Task goal:
Write out each line that follows exactly as it stands, without the pictures.

Data:

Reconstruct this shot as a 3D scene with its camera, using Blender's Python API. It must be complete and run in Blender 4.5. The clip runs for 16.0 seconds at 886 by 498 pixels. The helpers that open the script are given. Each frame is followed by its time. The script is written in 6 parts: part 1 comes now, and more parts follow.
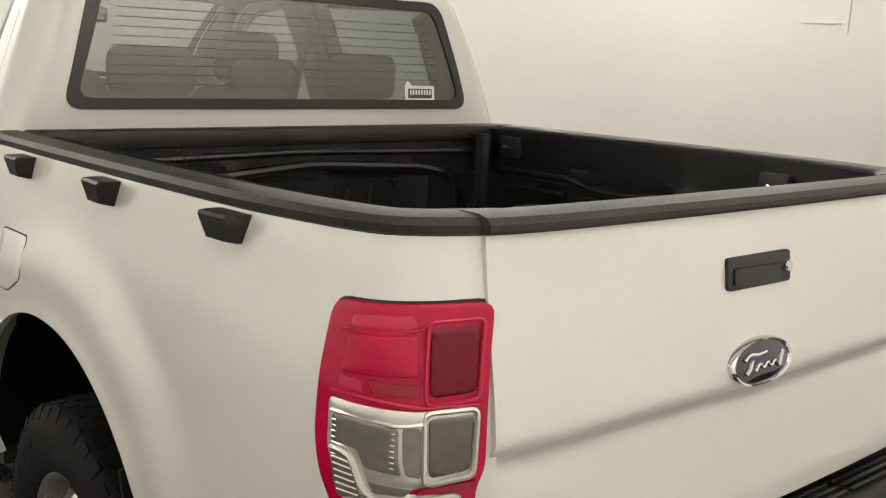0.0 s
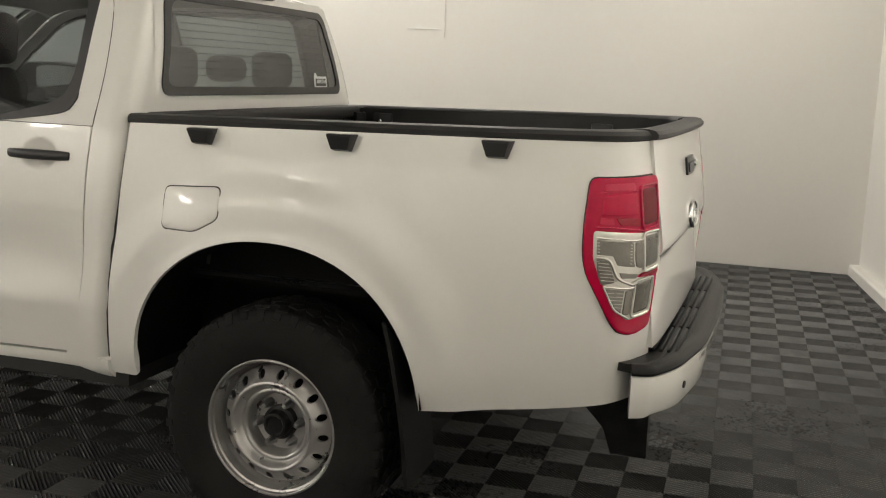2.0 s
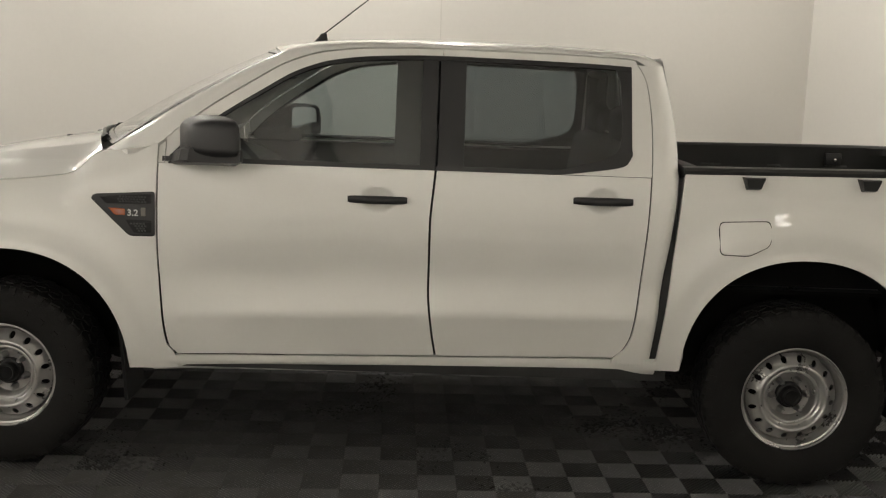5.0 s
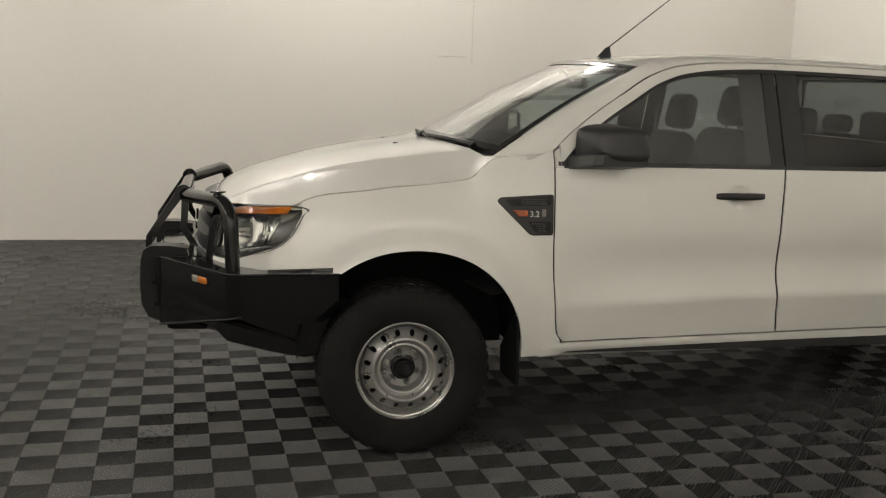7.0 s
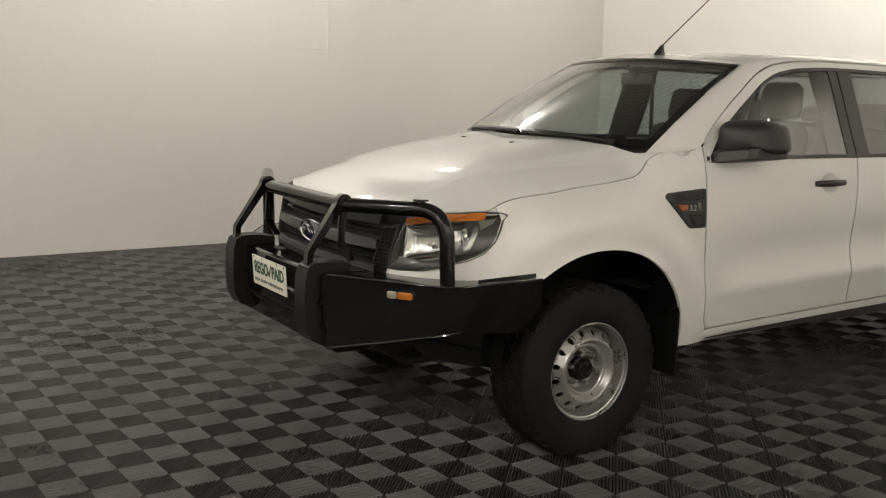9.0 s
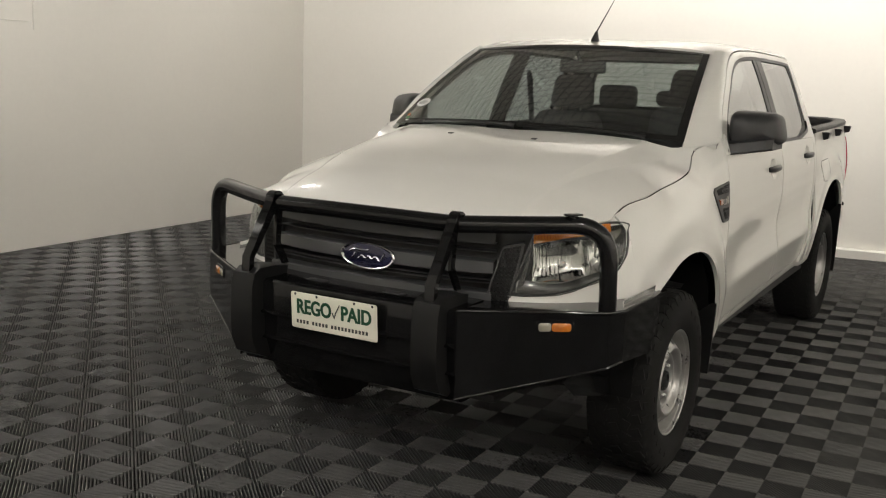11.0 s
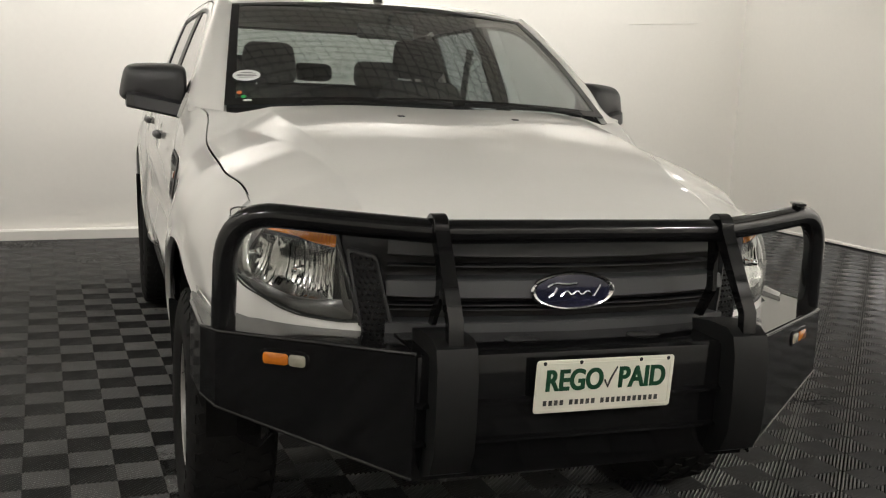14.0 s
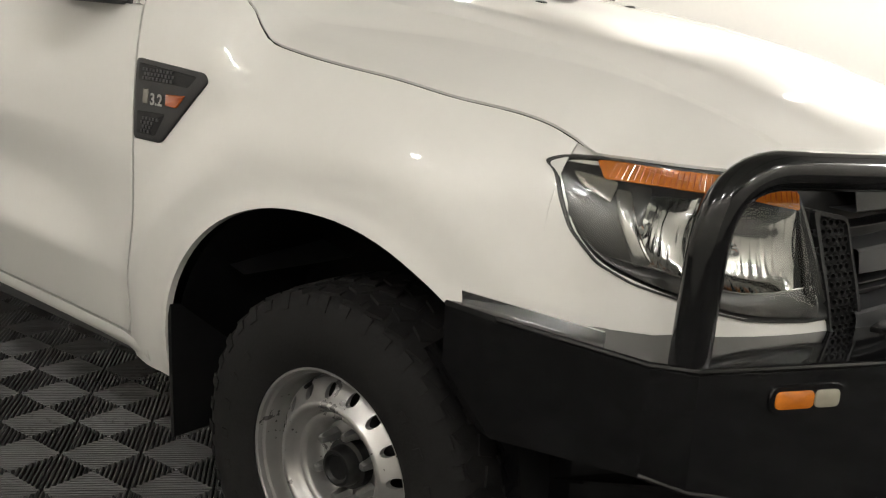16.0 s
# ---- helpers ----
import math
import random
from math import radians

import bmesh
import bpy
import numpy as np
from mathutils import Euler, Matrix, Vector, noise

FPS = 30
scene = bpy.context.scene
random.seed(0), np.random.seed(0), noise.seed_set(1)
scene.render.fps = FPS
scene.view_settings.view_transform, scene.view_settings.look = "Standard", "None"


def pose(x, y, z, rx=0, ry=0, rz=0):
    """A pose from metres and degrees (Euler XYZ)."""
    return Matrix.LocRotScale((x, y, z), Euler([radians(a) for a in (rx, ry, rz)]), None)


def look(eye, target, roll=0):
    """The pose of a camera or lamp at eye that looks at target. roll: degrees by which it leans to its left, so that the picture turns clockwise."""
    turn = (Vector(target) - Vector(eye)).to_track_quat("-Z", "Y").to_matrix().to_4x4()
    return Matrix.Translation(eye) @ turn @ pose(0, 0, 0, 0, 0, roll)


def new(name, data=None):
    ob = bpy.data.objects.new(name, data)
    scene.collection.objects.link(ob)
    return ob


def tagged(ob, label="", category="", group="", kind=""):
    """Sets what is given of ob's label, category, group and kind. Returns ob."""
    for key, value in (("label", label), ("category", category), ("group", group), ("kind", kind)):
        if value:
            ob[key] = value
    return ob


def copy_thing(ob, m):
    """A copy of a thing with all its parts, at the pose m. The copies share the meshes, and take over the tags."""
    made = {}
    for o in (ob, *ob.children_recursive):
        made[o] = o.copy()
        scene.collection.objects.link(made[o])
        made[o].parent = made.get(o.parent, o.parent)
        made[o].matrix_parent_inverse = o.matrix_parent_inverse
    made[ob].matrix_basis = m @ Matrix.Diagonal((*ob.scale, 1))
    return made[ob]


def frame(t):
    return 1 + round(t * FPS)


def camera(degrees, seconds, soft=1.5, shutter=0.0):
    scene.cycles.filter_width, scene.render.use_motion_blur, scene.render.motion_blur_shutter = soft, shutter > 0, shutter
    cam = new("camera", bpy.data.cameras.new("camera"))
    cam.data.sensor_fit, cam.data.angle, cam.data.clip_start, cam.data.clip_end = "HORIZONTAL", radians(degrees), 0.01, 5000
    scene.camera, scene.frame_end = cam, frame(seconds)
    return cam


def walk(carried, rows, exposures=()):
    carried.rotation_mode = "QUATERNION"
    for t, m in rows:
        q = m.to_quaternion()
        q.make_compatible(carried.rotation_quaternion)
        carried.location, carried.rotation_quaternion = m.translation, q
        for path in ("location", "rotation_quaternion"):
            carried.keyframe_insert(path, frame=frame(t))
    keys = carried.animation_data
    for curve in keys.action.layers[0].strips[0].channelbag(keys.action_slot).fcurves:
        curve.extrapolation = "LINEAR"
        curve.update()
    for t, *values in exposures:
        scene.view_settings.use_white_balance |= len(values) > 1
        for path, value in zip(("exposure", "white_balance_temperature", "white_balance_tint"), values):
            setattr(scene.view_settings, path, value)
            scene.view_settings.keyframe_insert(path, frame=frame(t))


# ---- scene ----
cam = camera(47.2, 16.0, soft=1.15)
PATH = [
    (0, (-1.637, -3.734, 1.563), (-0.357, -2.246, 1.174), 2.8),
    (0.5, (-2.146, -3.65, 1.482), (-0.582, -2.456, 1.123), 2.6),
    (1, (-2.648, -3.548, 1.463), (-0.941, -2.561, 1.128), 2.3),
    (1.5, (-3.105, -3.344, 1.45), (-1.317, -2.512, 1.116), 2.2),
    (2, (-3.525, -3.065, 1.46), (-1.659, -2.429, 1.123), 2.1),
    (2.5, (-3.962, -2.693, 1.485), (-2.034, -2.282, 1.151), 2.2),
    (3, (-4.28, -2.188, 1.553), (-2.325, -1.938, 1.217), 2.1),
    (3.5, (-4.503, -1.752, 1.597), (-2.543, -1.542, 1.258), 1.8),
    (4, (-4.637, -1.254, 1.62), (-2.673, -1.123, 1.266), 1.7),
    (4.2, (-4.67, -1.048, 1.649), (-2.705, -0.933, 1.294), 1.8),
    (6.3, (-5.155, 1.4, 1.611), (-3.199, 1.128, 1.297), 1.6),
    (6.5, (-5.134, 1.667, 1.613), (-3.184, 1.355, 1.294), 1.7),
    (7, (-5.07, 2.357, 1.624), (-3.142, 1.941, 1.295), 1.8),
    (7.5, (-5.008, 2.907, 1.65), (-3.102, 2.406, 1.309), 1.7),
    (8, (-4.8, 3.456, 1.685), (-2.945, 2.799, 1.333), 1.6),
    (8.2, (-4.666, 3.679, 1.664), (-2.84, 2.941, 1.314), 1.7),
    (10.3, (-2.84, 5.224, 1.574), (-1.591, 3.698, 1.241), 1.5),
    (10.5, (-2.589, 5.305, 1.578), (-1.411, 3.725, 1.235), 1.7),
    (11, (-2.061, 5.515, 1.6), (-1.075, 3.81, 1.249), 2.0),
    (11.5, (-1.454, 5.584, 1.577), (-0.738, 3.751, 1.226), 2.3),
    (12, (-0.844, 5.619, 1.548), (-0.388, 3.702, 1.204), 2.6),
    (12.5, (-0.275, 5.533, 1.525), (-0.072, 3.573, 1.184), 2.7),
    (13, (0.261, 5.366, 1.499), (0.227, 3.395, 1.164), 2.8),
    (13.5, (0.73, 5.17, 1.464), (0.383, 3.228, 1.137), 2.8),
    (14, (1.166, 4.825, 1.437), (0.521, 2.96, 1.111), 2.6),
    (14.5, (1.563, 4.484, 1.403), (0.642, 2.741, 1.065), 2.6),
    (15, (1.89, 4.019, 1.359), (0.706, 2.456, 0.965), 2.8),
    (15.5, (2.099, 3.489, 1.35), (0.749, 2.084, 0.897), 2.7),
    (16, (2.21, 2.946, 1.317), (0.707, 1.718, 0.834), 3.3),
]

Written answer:
Reconstruct this shot as a 3D scene with its camera, using Blender's Python API. It must be complete and run in Blender 4.5. The clip runs for 16.0 seconds at 886 by 498 pixels. The helpers that open the script are given. Each frame is followed by its time. The script is written in 6 parts: part 1 comes now, and more parts follow.
0.0 s
2.0 s
5.0 s
7.0 s
9.0 s
11.0 s
14.0 s
16.0 s
# ---- helpers ----
import math
import random
from math import radians

import bmesh
import bpy
import numpy as np
from mathutils import Euler, Matrix, Vector, noise

FPS = 30
scene = bpy.context.scene
random.seed(0), np.random.seed(0), noise.seed_set(1)
scene.render.fps = FPS
scene.view_settings.view_transform, scene.view_settings.look = "Standard", "None"


def pose(x, y, z, rx=0, ry=0, rz=0):
    """A pose from metres and degrees (Euler XYZ)."""
    return Matrix.LocRotScale((x, y, z), Euler([radians(a) for a in (rx, ry, rz)]), None)


def look(eye, target, roll=0):
    """The pose of a camera or lamp at eye that looks at target. roll: degrees by which it leans to its left, so that the picture turns clockwise."""
    turn = (Vector(target) - Vector(eye)).to_track_quat("-Z", "Y").to_matrix().to_4x4()
    return Matrix.Translation(eye) @ turn @ pose(0, 0, 0, 0, 0, roll)


def new(name, data=None):
    ob = bpy.data.objects.new(name, data)
    scene.collection.objects.link(ob)
    return ob


def tagged(ob, label="", category="", group="", kind=""):
    """Sets what is given of ob's label, category, group and kind. Returns ob."""
    for key, value in (("label", label), ("category", category), ("group", group), ("kind", kind)):
        if value:
            ob[key] = value
    return ob


def copy_thing(ob, m):
    """A copy of a thing with all its parts, at the pose m. The copies share the meshes, and take over the tags."""
    made = {}
    for o in (ob, *ob.children_recursive):
        made[o] = o.copy()
        scene.collection.objects.link(made[o])
        made[o].parent = made.get(o.parent, o.parent)
        made[o].matrix_parent_inverse = o.matrix_parent_inverse
    made[ob].matrix_basis = m @ Matrix.Diagonal((*ob.scale, 1))
    return made[ob]


def frame(t):
    return 1 + round(t * FPS)


def camera(degrees, seconds, soft=1.5, shutter=0.0):
    scene.cycles.filter_width, scene.render.use_motion_blur, scene.render.motion_blur_shutter = soft, shutter > 0, shutter
    cam = new("camera", bpy.data.cameras.new("camera"))
    cam.data.sensor_fit, cam.data.angle, cam.data.clip_start, cam.data.clip_end = "HORIZONTAL", radians(degrees), 0.01, 5000
    scene.camera, scene.frame_end = cam, frame(seconds)
    return cam


def walk(carried, rows, exposures=()):
    carried.rotation_mode = "QUATERNION"
    for t, m in rows:
        q = m.to_quaternion()
        q.make_compatible(carried.rotation_quaternion)
        carried.location, carried.rotation_quaternion = m.translation, q
        for path in ("location", "rotation_quaternion"):
            carried.keyframe_insert(path, frame=frame(t))
    keys = carried.animation_data
    for curve in keys.action.layers[0].strips[0].channelbag(keys.action_slot).fcurves:
        curve.extrapolation = "LINEAR"
        curve.update()
    for t, *values in exposures:
        scene.view_settings.use_white_balance |= len(values) > 1
        for path, value in zip(("exposure", "white_balance_temperature", "white_balance_tint"), values):
            setattr(scene.view_settings, path, value)
            scene.view_settings.keyframe_insert(path, frame=frame(t))


# ---- scene ----
cam = camera(47.2, 16.0, soft=1.15)
PATH = [
    (0, (-1.637, -3.734, 1.563), (-0.357, -2.246, 1.174), 2.8),
    (0.5, (-2.146, -3.65, 1.482), (-0.582, -2.456, 1.123), 2.6),
    (1, (-2.648, -3.548, 1.463), (-0.941, -2.561, 1.128), 2.3),
    (1.5, (-3.105, -3.344, 1.45), (-1.317, -2.512, 1.116), 2.2),
    (2, (-3.525, -3.065, 1.46), (-1.659, -2.429, 1.123), 2.1),
    (2.5, (-3.962, -2.693, 1.485), (-2.034, -2.282, 1.151), 2.2),
    (3, (-4.28, -2.188, 1.553), (-2.325, -1.938, 1.217), 2.1),
    (3.5, (-4.503, -1.752, 1.597), (-2.543, -1.542, 1.258), 1.8),
    (4, (-4.637, -1.254, 1.62), (-2.673, -1.123, 1.266), 1.7),
    (4.2, (-4.67, -1.048, 1.649), (-2.705, -0.933, 1.294), 1.8),
    (6.3, (-5.155, 1.4, 1.611), (-3.199, 1.128, 1.297), 1.6),
    (6.5, (-5.134, 1.667, 1.613), (-3.184, 1.355, 1.294), 1.7),
    (7, (-5.07, 2.357, 1.624), (-3.142, 1.941, 1.295), 1.8),
    (7.5, (-5.008, 2.907, 1.65), (-3.102, 2.406, 1.309), 1.7),
    (8, (-4.8, 3.456, 1.685), (-2.945, 2.799, 1.333), 1.6),
    (8.2, (-4.666, 3.679, 1.664), (-2.84, 2.941, 1.314), 1.7),
    (10.3, (-2.84, 5.224, 1.574), (-1.591, 3.698, 1.241), 1.5),
    (10.5, (-2.589, 5.305, 1.578), (-1.411, 3.725, 1.235), 1.7),
    (11, (-2.061, 5.515, 1.6), (-1.075, 3.81, 1.249), 2.0),
    (11.5, (-1.454, 5.584, 1.577), (-0.738, 3.751, 1.226), 2.3),
    (12, (-0.844, 5.619, 1.548), (-0.388, 3.702, 1.204), 2.6),
    (12.5, (-0.275, 5.533, 1.525), (-0.072, 3.573, 1.184), 2.7),
    (13, (0.261, 5.366, 1.499), (0.227, 3.395, 1.164), 2.8),
    (13.5, (0.73, 5.17, 1.464), (0.383, 3.228, 1.137), 2.8),
    (14, (1.166, 4.825, 1.437), (0.521, 2.96, 1.111), 2.6),
    (14.5, (1.563, 4.484, 1.403), (0.642, 2.741, 1.065), 2.6),
    (15, (1.89, 4.019, 1.359), (0.706, 2.456, 0.965), 2.8),
    (15.5, (2.099, 3.489, 1.35), (0.749, 2.084, 0.897), 2.7),
    (16, (2.21, 2.946, 1.317), (0.707, 1.718, 0.834), 3.3),
]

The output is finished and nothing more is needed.